We do a lot of work with massive graphs at LiveRamp. In this post I’ll share the story of how we analyze one such massive graph and discuss the Hadoop-based technology we use to efficiently perform this analysis in real-time.

To provide some background, we’re analyzing a graph consisting of the connections between different identifiers for consumers. The edges correspond to the raw identity match data that we use to power our identity resolution technology. For example, consider the graph in the following figure.

 

This example depicts a type of mistake that can exist in the raw data whereby identifiers for two different people are incorrectly tied together. To refine our algorithms and models used to detect bad edges it is useful to inspect and analyze sampled parts of the graph.

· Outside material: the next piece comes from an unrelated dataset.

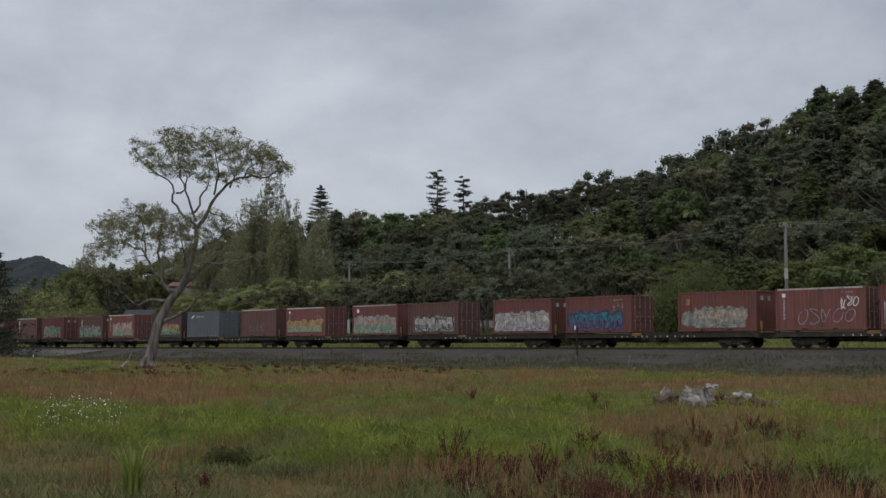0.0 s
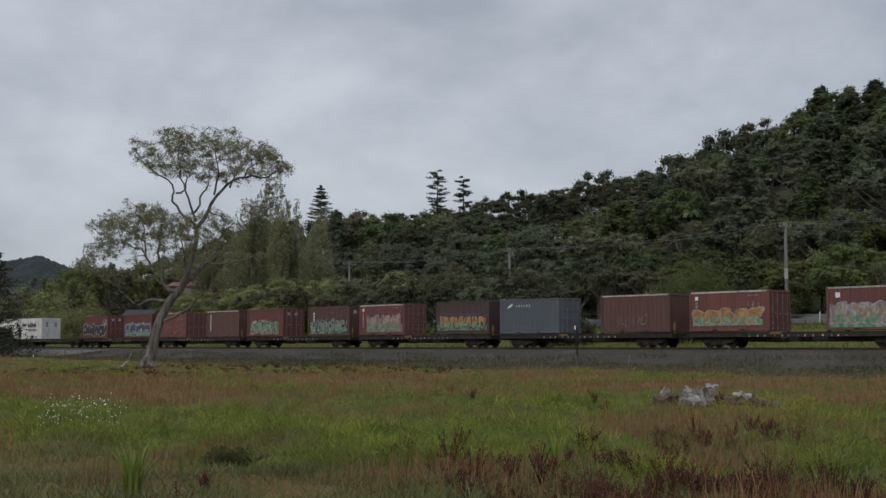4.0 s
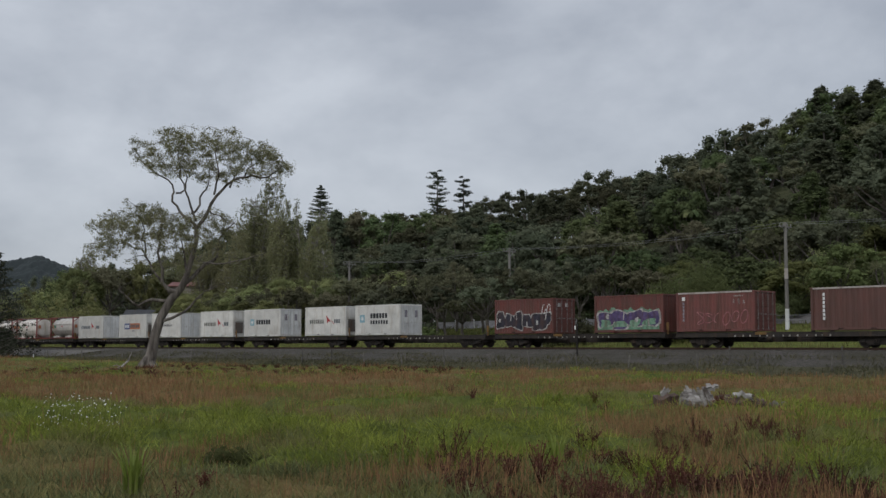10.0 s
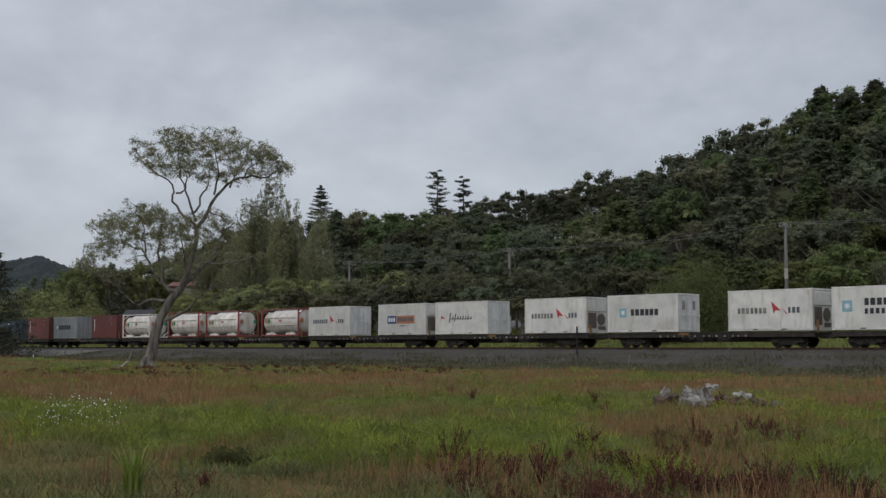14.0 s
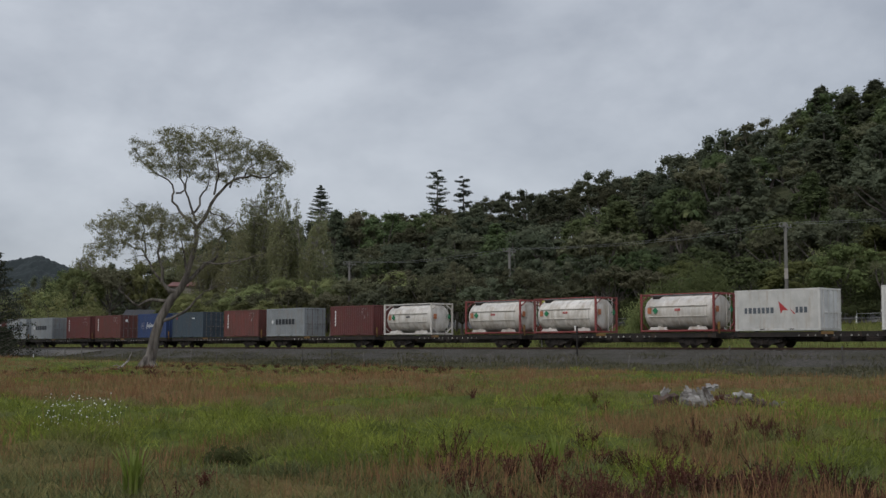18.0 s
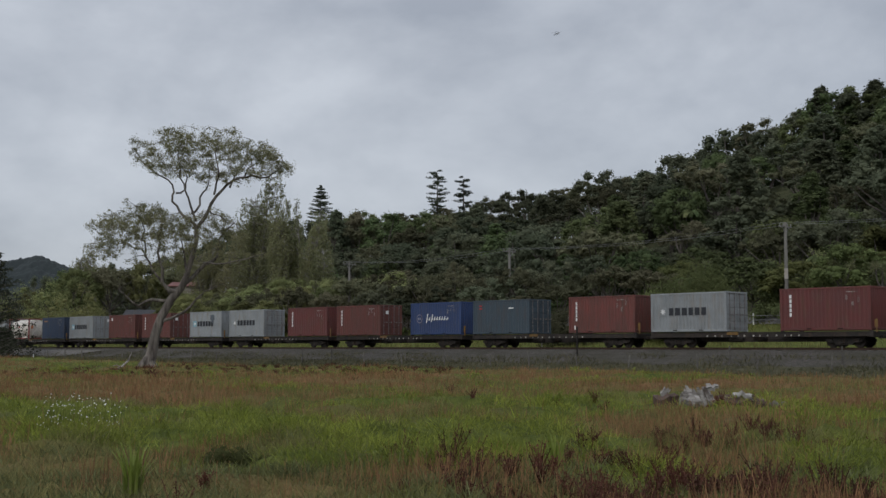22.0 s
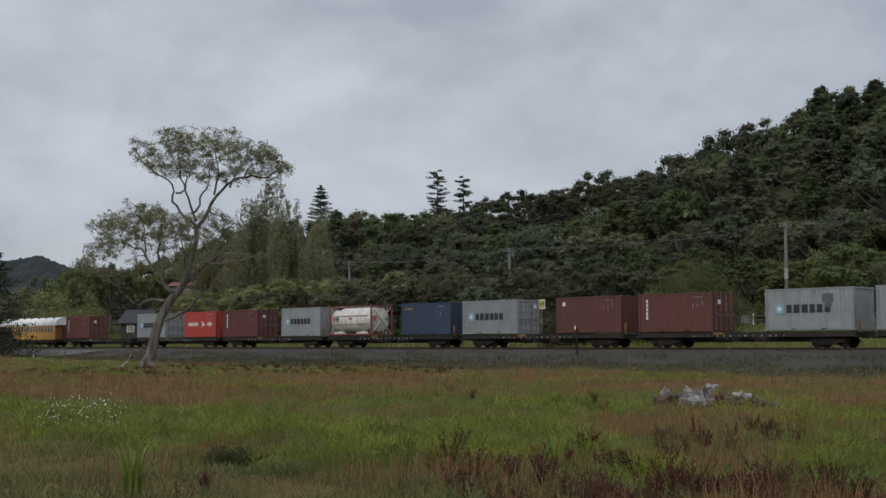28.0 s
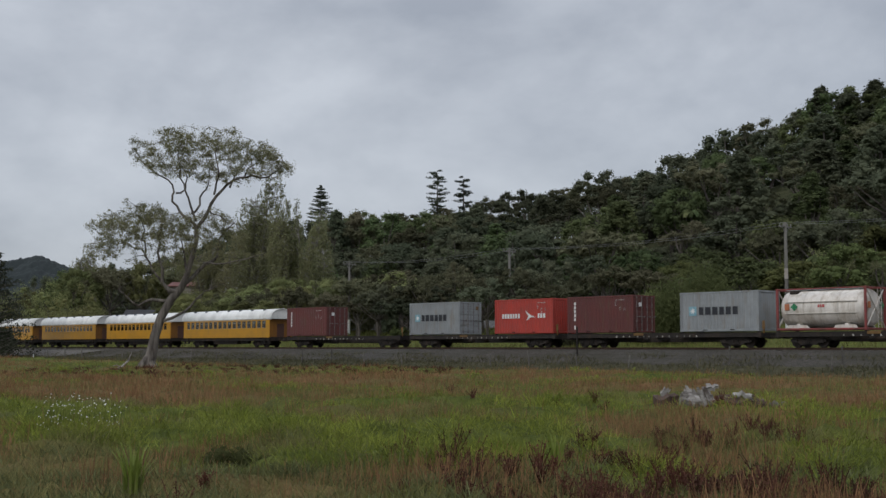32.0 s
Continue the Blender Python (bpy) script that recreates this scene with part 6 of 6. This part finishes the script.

It is far from trivial to sample parts of the graph due to the scale of the data. The graph consists of over 600 billion edges and they occupy 20 TB of Hadoop disk space before replication. Further, we want to be able to sample parts of the graph in real-time so that we can analyze specific parts of the graph. This therefore requires an indexed database of graph edges.

We build an indexed database of graph edges using our seeking map-side join framework (SeekMSJ). MapReduce is used to partition the edges by their source node into 8192 files residing on our Hadoop filesystem (HDFS). Each file is further sorted by the source node of each edge and SeekMSJ builds an index for each file. We can efficiently read the edges for a given node by determining the partition file that contains the node and using the index to determine the location within that file where the node is stored.

Since our SeekMSJ codebase is in Java and we analyze data in Python, we need a cross-language bridge between the two. This is accomplished by developing a RESTful webserver in Java that exposes an endpoint for fetching the edges of a given node. Additional endpoints are provided for sampling nodes that meet certain criteria and for looking up the metadata associated with each node. Each request is satisfied in sub-second response time, which provides a great environment for exploring the graph in real-time.

For price comparison, we also could have accomplished this using a managed key value store such as Amazon DynamoDB. Hosting our 20TB dataset on DynamoDB would cost $6000 a month even at very low read throughput. In contrast, it only cost us a fraction of that to provision 20 TB of disk space on our 94 PB Hadoop cluster.

Here are two anonymized examples of interesting graphs that we analyzed with these tools. The edge width scales with the number of different connections we have between each pair of identifiers.

 

Overall, SeekMSJ has provided an efficient way to access large datasets in real-time and that has allowed to analyze samples of this massive graph.